Kinder auf der Weltbühne

Sie hat mehr Anhänger als die meisten Staatspräsidenten. Das Internet hat die Spielregeln verändert. Die Macht der sozialen Medien verleiht auch Kindern Macht. Sie gibt ihnen erstmals so viel Gewicht, dass sie auf wichtige Weltbühnen eingeladen werden. Das WEF hat noch nie so viele junge Menschen eingeladen. 120 werden das Forum aufrütteln, darunter zehn Kinderaktivisten.

Diese Kinder sind wütend. Und sie haben gute Gründe, wütend zu sein. Die Klimakrise betrifft sie direkt. Ihr Zuhause wurde weggeschwemmt, das Meer vor der Haustür mit Plastik verschmutzt, Tiere durch Pestizide oder das Trinkwasser durch die Öl-Industrie verseucht. Zum Beispiel jenes der Kanadierin Autumn Palatier, die mit acht Jahren zur Aktivistin wurde.

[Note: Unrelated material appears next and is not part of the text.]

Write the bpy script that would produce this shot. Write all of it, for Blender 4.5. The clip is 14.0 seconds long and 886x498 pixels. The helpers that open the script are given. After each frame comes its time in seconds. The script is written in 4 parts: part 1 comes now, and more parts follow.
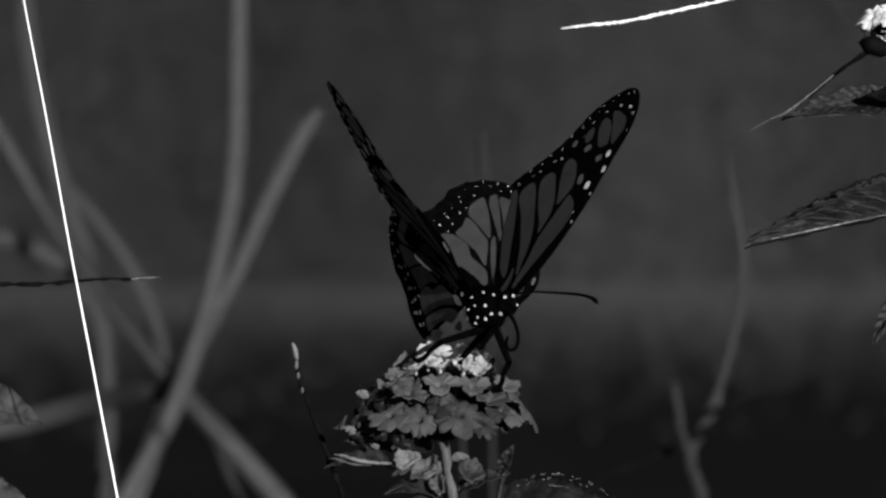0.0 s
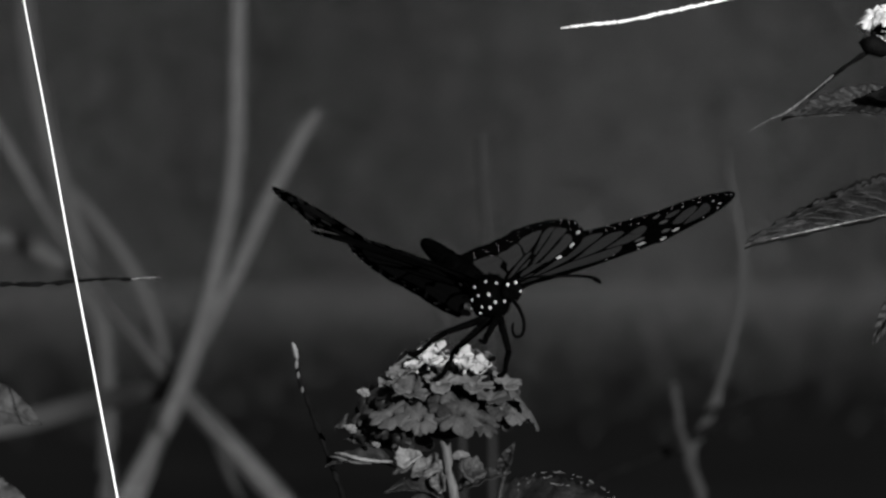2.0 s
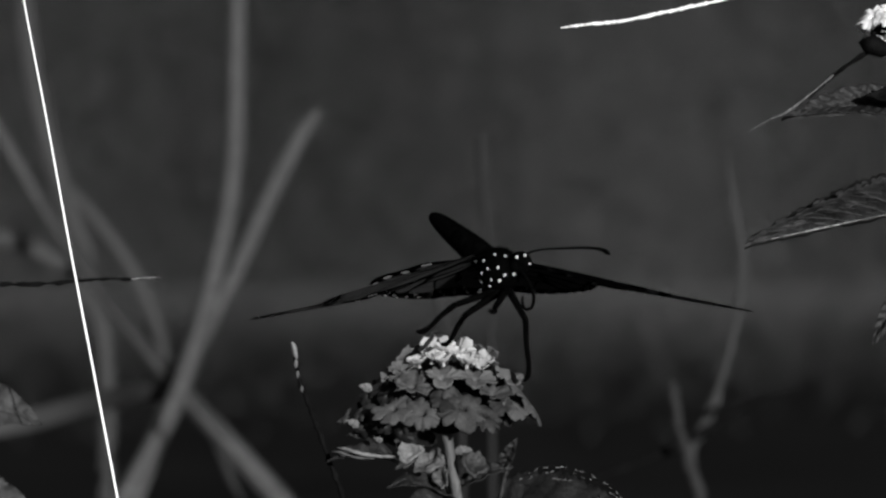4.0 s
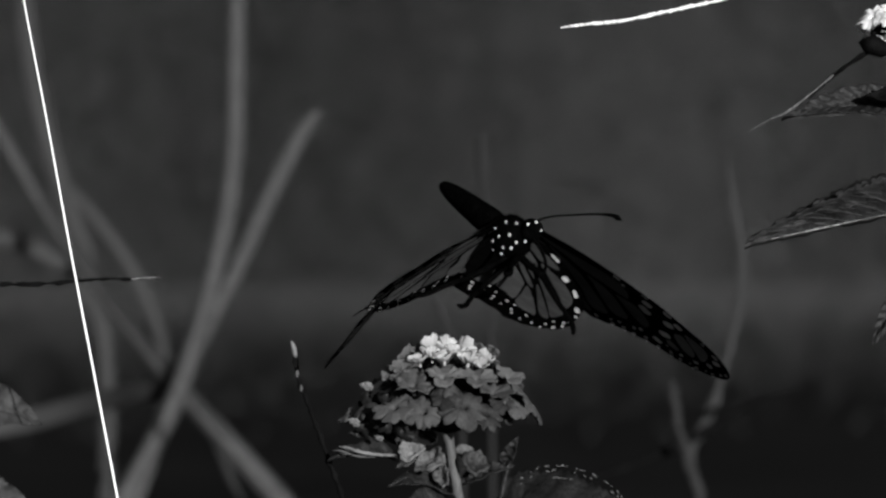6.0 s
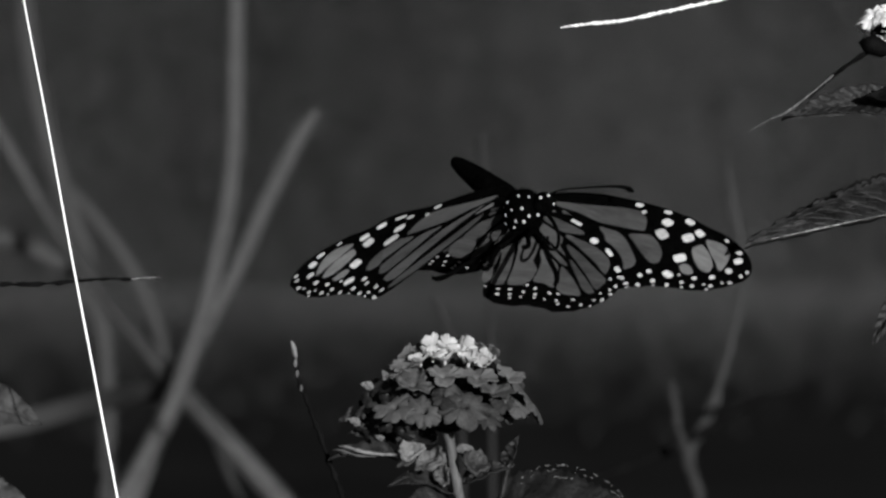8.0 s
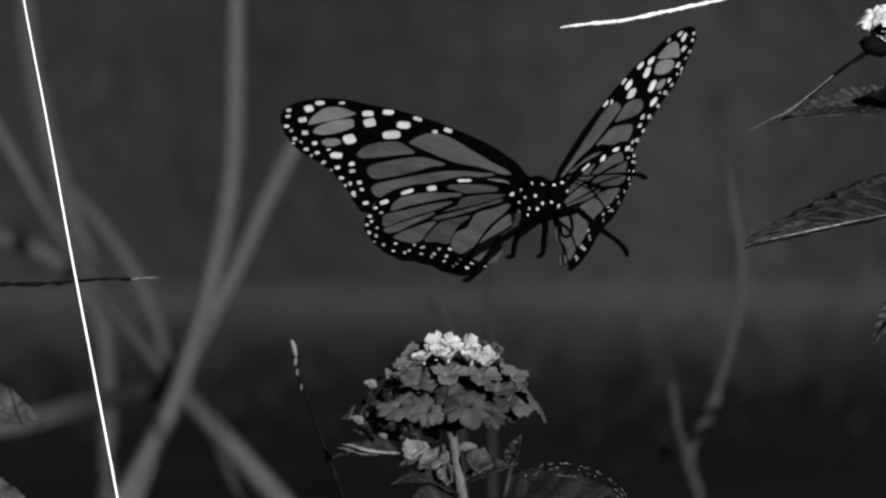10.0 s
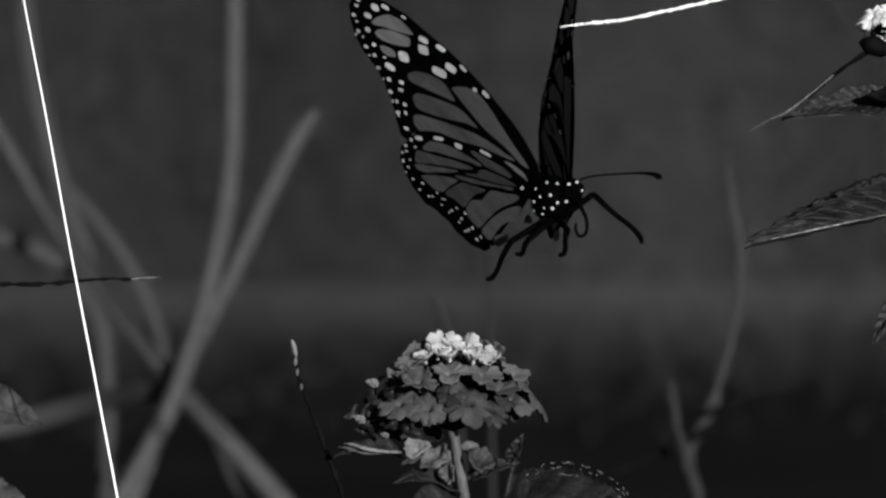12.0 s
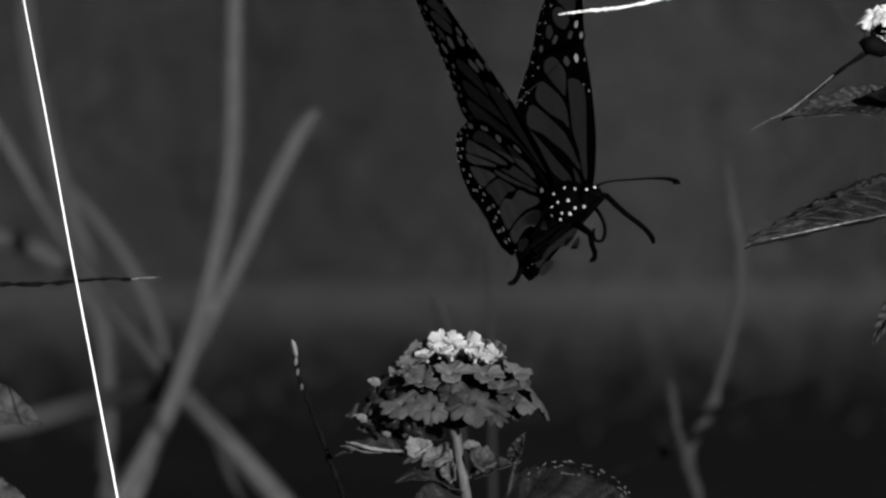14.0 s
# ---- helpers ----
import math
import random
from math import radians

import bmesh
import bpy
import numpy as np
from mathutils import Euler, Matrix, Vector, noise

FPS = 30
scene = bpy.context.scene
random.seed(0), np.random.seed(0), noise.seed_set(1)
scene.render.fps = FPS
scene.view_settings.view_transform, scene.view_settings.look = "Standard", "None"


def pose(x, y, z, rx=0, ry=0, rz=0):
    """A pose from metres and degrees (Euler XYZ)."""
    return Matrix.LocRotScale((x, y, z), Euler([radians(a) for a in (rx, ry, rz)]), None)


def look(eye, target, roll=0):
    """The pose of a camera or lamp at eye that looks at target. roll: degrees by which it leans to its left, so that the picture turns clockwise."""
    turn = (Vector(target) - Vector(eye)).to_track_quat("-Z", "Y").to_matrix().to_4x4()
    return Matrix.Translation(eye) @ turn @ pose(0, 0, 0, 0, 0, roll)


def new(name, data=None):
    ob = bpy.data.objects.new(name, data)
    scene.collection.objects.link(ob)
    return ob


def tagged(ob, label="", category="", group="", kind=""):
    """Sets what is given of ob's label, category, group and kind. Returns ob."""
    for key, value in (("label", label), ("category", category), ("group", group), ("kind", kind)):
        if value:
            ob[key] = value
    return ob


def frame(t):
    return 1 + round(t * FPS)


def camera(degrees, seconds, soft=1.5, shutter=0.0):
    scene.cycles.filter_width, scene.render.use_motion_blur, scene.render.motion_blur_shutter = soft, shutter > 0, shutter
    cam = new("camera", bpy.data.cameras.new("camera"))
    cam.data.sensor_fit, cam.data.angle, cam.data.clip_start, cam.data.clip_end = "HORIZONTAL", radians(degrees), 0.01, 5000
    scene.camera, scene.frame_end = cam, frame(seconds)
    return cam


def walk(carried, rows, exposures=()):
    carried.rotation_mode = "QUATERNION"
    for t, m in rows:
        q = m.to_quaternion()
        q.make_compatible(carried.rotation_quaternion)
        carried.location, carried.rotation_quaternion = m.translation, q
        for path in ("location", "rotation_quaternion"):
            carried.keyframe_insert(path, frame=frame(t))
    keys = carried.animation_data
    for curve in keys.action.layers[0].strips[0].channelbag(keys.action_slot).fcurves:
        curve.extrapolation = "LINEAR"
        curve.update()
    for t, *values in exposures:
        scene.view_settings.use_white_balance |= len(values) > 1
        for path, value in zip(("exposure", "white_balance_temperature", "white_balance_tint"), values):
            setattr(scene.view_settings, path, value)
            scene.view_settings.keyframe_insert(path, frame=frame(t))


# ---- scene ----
# The camera stands still on a tripod, level, three quarters of a metre from the flower.
cam = camera(13.2, 14.0, soft=2.6, shutter=0.3)
cam.data.dof.use_dof = True
cam.data.dof.focus_distance = 0.748
cam.data.dof.aperture_fstop = 27.0
EYE = 0.62
walk(cam, [(0, pose(0, -0.75, EYE, 90)), (14.0, pose(0, -0.75, EYE, 90))], exposures=[(0, 0.5), (14.0, 0.5)])

# ---- daylight: clear sky, low sun behind the camera and a little to the right ----
SUN = Vector((0.34, -0.92, 0.14)).normalized()
world = bpy.data.worlds.new("sky")
scene.world = world
world.use_nodes = True
wn = world.node_tree
for n in list(wn.nodes):
    wn.nodes.remove(n)
sky = wn.nodes.new("ShaderNodeTexSky")
sky.sky_type, sky.sun_disc = "NISHITA", False
sky.sun_elevation = math.asin(SUN.z)
sky.sun_rotation = math.atan2(SUN.x, SUN.y)
sky.air_density, sky.dust_density = 0.6, 0.2
grey = wn.nodes.new("ShaderNodeRGBToBW")
bg = wn.nodes.new("ShaderNodeBackground")
bg.inputs["Strength"].default_value = 0.05
out = wn.nodes.new("ShaderNodeOutputWorld")
wn.links.new(sky.outputs[0], grey.inputs[0])
wn.links.new(grey.outputs[0], bg.inputs[0])
wn.links.new(bg.outputs[0], out.inputs[0])
lamp = bpy.data.lights.new("sun", "SUN")
lamp.energy, lamp.angle = 5.0, radians(0.6)
sun = new("sun", lamp)
sun.matrix_basis = look(SUN * 50, (0, 0, 0))


# ---- materials: black-and-white film, so every colour is a grey ----
def material(name, dark, light, rough=0.6, scale=200.0, bump=0.0, bump_scale=None, translucent=0.0,
             stretch=(1, 1, 1), vary=0.0, sheen=0.0, fine=0.35, spec=0.5):
    """Grey between dark and light by two scales of noise, with relief and, for leaves, light passing through."""
    m = bpy.data.materials.new(name)
    m.use_nodes = True
    nt = m.node_tree
    p = nt.nodes["Principled BSDF"]
    p.inputs["Roughness"].default_value = rough
    p.inputs["Specular IOR Level"].default_value = spec
    p.inputs["Sheen Weight"].default_value = sheen
    co = nt.nodes.new("ShaderNodeTexCoord")
    mp = nt.nodes.new("ShaderNodeMapping")
    mp.inputs["Scale"].default_value = stretch
    nt.links.new(co.outputs["Object"], mp.inputs["Vector"])

    def noisy(s, detail):
        n = nt.nodes.new("ShaderNodeTexNoise")
        n.inputs["Scale"].default_value, n.inputs["Detail"].default_value = s, detail
        nt.links.new(mp.outputs[0], n.inputs["Vector"])
        return n
    big, small = noisy(scale, 3), noisy(scale * 6, 4)
    mix = nt.nodes.new("ShaderNodeMix")
    mix.data_type = "FLOAT"
    mix.inputs[0].default_value = fine
    nt.links.new(big.outputs[0], mix.inputs[2])
    nt.links.new(small.outputs[0], mix.inputs[3])
    value = mix.outputs[0]
    if vary:
        info = nt.nodes.new("ShaderNodeObjectInfo")
        add = nt.nodes.new("ShaderNodeMath")
        add.operation = "MULTIPLY_ADD"
        add.inputs[1].default_value, add.inputs[2].default_value = vary, -vary / 2
        nt.links.new(info.outputs["Random"], add.inputs[0])
        s2 = nt.nodes.new("ShaderNodeMath")
        nt.links.new(value, s2.inputs[0])
        nt.links.new(add.outputs[0], s2.inputs[1])
        value = s2.outputs[0]
    ramp = nt.nodes.new("ShaderNodeValToRGB")
    ramp.color_ramp.elements[0].position, ramp.color_ramp.elements[1].position = 0.33, 0.67
    ramp.color_ramp.elements[0].color = (dark, dark, dark, 1)
    ramp.color_ramp.elements[1].color = (light, light, light, 1)
    nt.links.new(value, ramp.inputs[0])
    nt.links.new(ramp.outputs[0], p.inputs["Base Color"])
    if bump:
        b = nt.nodes.new("ShaderNodeBump")
        b.inputs["Strength"].default_value = bump
        b.inputs["Distance"].default_value = 0.0004
        n = noisy(bump_scale or scale * 4, 4)
        nt.links.new(n.outputs[0], b.inputs["Height"])
        nt.links.new(b.outputs[0], p.inputs["Normal"])
    if translucent:
        tr = nt.nodes.new("ShaderNodeBsdfTranslucent")
        nt.links.new(ramp.outputs[0], tr.inputs["Color"])
        ms = nt.nodes.new("ShaderNodeMixShader")
        ms.inputs[0].default_value = translucent
        nt.links.new(p.outputs[0], ms.inputs[1])
        nt.links.new(tr.outputs[0], ms.inputs[2])
        nt.links.new(ms.outputs[0], nt.nodes["Material Output"].inputs["Surface"])
    return m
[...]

In Kanada haben viele indigene Völker keinen Zugang zu sauberem Trinkwasser. Pipelines haben natürliche Wasserreservoirs verschmutzt. In den USA haben mittlerweile viele wütende Kinder ihre eigene Regierung verklagt.

Müllberge, Schuldenberge

Keiner Generation zuvor in der Geschichte wurden so viele Probleme hinterlassen. Seien es die verdreckte Umwelt oder Schuldenberge. Auch ist der soziale Aufstieg viel schwieriger geworden. Den Babyboomern gehörte mit 35 Jahren mehr als ein Fünftel des ganzen Vermögens, den Millennials – die im Durchschnitt noch nicht ganz 35 sind – zurzeit gerade mal drei Prozent. Schuld daran sind auch Löhne, die seit Jahren nicht mehr steigen, schon gar nicht bei den jungen digitalen Freelancern.

Unter den Kinderaktivisten sind auffällig viele Mädchen. Viele dieser Mädchen betonen, dass auch Gleichberechtigung eine Klimalösung sei. Sie weisen darauf hin, dass immer noch 130 Millionen Mädchen auf der Welt nicht zur Schule gehen. Gebildete Mädchen nutzen natürliche Ressourcen auf den Feldern aber besser und schonender, heiraten später und haben weniger Kinder. Weniger Menschen heisst weniger Emissionen.

Generationen am selben Tisch

Klaus Schwab hat die Kinder ans Wirtschaftsforum eingeladen. Siemens-Chef Joe Kaeser hat der «deutschen Greta», Luisa Neubauer, einen Sitz im Verwaltungsrat angeboten. Dafür werden beide kritisiert oder belächelt. Das ist kurzsichtig. Sie haben das Richtige getan. Kinder gehören mit an den Tisch, an dem Entscheide gefällt werden. Nur zusammen lässt sich ein Konflikt zwischen den Generationen verhindern. #aufbruch

Patrizia Laeri (42) ist Wirtschaftsredaktorin und -moderatorin von «SRF Börse» und «Eco» sowie Beirätin im Institute for Digital Business der HWZ. Sie schreibt jeden zweiten Mittwoch für BLICK.